Speaker
Description
The Compton camera concept is based on reconstruction of recorded Compton scattering events of incoming gamma rays. The scattering of primary gamma ray occurs in the first detector (called scattering detector – usually thin) recording position and energy of recoiled electron. The scattered gamma quantum continues towards the second detector (called absorption detector - usually thick) where it is absorbed. The second detector records the energy and position of this scattered gamma. Using Compton scattering equation it is possible to determine the scattering angle and estimate possible directions of the original gamma ray as a surface of the cone. When the Compton camera records number of such events the location and shape of the gamma source can be reconstructed.
Timepix3, a hybrid single photon counting pixel detector, is perfect device for creation of a compact Compton camera. Timepix3 is an event based readout chip (every hit pixel is immediately sent to a readout) and can record time-of-arrival (ToA) and energy of incident gamma simultaneously in each pixel. The chip offers high energy resolution (1 keV at 60 keV, 7 keV at 356 keV) as well as time resolution (1.6ns). The Timepix3 readout chip can be combined with different sensor materials (Si, CdTe, CZT).

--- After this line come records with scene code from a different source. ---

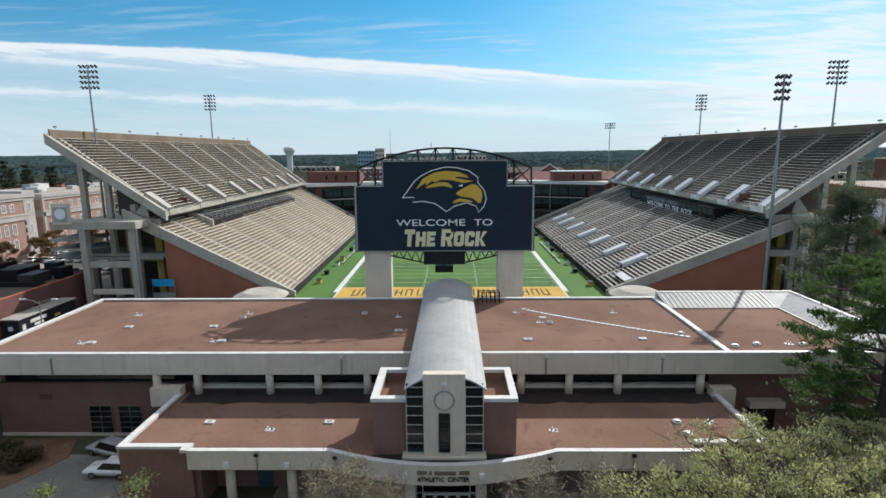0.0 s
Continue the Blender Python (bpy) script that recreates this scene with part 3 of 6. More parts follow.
def grandstand(s, spec, label, bench_mat):
    st = thing("grandstand", label, "grandstand", (s * 60, 50, G), group="grandstands")
    y0, y1 = spec["y"]
    lf, lb, uf, ub = spec["low_front"], spec["low_back"], spec["up_front"], spec["up_back"]
    # left lower tier gets the paler tread as painted sunlight
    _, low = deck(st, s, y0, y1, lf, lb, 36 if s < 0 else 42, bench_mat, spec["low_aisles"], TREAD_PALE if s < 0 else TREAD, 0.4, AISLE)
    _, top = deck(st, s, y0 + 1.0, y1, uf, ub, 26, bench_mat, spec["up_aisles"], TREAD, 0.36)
    end_beam(st, s, y0 - 0.9, lf[0], lb[0], 1.9, CONCRETE)
    end_beam(st, s, y0 + 0.1, uf[0], ub[0], 1.5, CONCRETE, 0.7, 0.6)
    end_beam(st, s, y1, uf[1], ub[1], 1.5, CONCRETE, 0.7, 0.6)
    end_beam(st, s, y1, lf[1], lb[1], 1.6, CONCRETE)
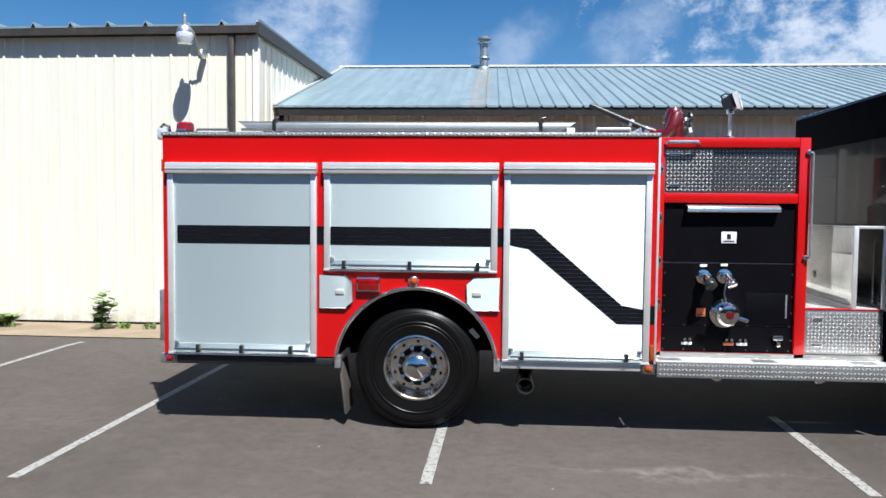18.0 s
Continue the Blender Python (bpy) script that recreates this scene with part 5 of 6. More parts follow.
# ---- cab ----
CX0, CX1 = -4.755, -2.15
CYF = 8.50
BELT, STEPZ = 1.655, 0.455
CAX, CAZ, CAR = -3.462, 0.525, 0.665
cab = part("cab", side_plate(CX0, CX1, STEPZ, BELT, CAX, CAZ, CAR, YN, YN + 0.04), M_RED, eng, "red and black crew cab")
part("side_panel", side_plate(CX0, CX1, STEPZ, BELT, CAX, CAZ, CAR, CYF - 0.04, CYF), M_RED, cab)
for y0, y1 in ((YN + 0.04, YN + 0.62), (CYF - 0.62, CYF - 0.04)):
    hh = math.degrees(math.asin((STEPZ - CAZ) / CAR))
    part("wheel_well", arch_band(NB(), CAX, CAZ, CAR, CAR + 0.012, hh, 180 - hh, y0, y1), M_CHASSIS, cab)
part("well_back", box(NB(), -4.10, -2.82, YN + 0.62, CYF - 0.62, 0.62, 1.18), M_CHASSIS, cab)
for y0, y1 in ((YN - 0.03, YN + 0.012), (CYF - 0.012, CYF + 0.03)):
    hh = math.degrees(math.asin((0.44 - CAZ) / CAR))
    part("fender_trim", arch_tube(NB(), CAX, CAZ, CAR + 0.008, hh, 180 - hh, (y0 + y1) / 2, 0.026, 0.028), M_RIM, cab, "polished wheel arch trim")

# upper sides: black, with window openings
W1 = (-4.575, -3.885, 1.715, 2.385)
W2 = (-3.005, -2.175, 1.700, 2.375)
ROOF_HI, ROOF_LO, RB0 = 2.755, 2.490, 2.404


def upper_side(ya, yb, extra=None):
    z0 = BELT
    e = extra or (W2[0], W2[0], 0, 0)
    middle = [("middle_pillar", W1[1], e[0], z0, ROOF_HI)] + ([("window_sill", e[0], e[1], z0, e[2]), ("window_header", e[0], e[1], e[3], ROOF_HI), ("middle_pillar", e[1], W2[0], z0, ROOF_HI)] if extra else [])
    for name, x0, x1, a, b in middle + [("rear_pillar", CX0, W1[0], z0, ROOF_HI), ("window_sill", W1[0], W1[1], z0, W1[2]), ("window_header", W1[0], W1[1], W1[3], ROOF_HI),
                               ("window_sill", W2[0], CX1, z0, W2[2])]:
        part(name, box(NB(), x0, x1, ya, yb, a, min(b, RB0)), M_BLACK, cab, "glossy black")
    part("front_header", prism(NB(), [(W2[0], W2[3]), (CX1, W2[3]), (CX1, RB0), (W2[0], RB0)], "y", ya, yb), M_BLACK, cab, "glossy black")
    part("front_pillar", prism(NB(), [(W2[1] - 0.002, W2[2]), (CX1, W2[2]), (CX1, W2[3]), (W2[1] - 0.07, W2[3])], "y", ya, yb), M_BLACK, cab, "glossy black")


upper_side(YN, YN + 0.04)
W3 = (-3.745, -3.46, 1.715, 2.335)
upper_side(CYF - 0.04, CYF, W3)
part("rear_wall", box(NB(), CX0, CX0 + 0.03, YN + 0.04, CYF - 0.04, 1.655, RB0), M_GLOSS, cab, "glossy black rear wall")
part("rear_header", soften(box(NB(), CX0 - 0.014, CX0 - 0.004, YN + 0.03, CYF - 0.03, RB0 + 0.002, ROOF_HI - 0.005), 0.003), M_MATTE, cab)
part("rear_wall", box(NB(), CX0, CX0 + 0.03, YN + 0.04, CYF - 0.04, STEPZ, 1.653), M_GLOSS, cab)
part("floor", box(NB(), CX0 + 0.03, -1.95, YN + 0.04, CYF - 0.04, 1.19, 1.22), M_CHASSIS, cab)
RB = 2.405


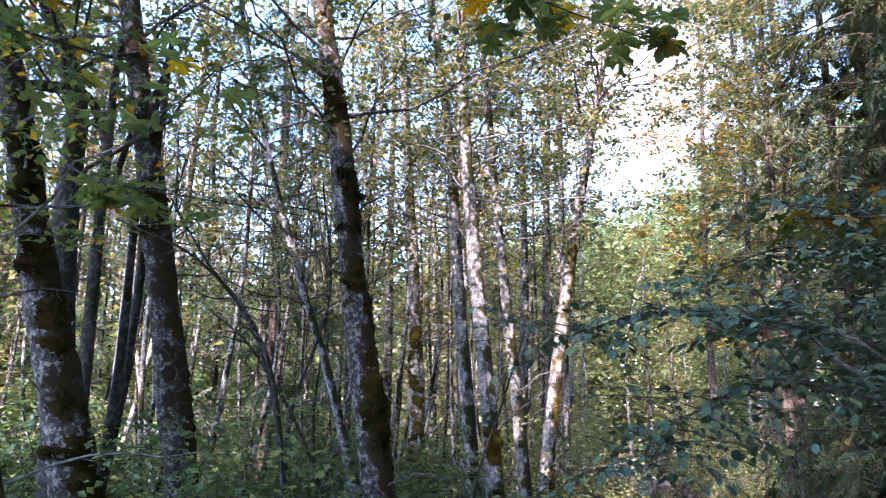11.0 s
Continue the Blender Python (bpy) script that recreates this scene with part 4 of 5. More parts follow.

In this contribution we present a very compact detector system for imaging with gamma-rays using Compton camera principle. The system consists of at least two layers of hybrid pixel detectors Timepix3 with sensors optimized for gamma-ray tracking. The front detector layers (scattering) are made of silicon of various thickness (up to 1 mm) while the last layers (absorbing) are equipped with thick CdTe or CZT sensors up to 2 mm in thickness. The total absorption of the whole detector can be very high if several CdTe or CZT layers are used. The maximal number of layers is not limited but the practical evaluation was performed with 2 layers. Thanks to Timepix3 simultaneous measurement of ToA and energy it is possible to precisely detect coincidence events in the detector layers. Based on the energy and position of these events it is possible to estimate the possible direction of the original gamma. The angular resolution of the presented Compton camera depends on the detected energy and reaches units of degrees.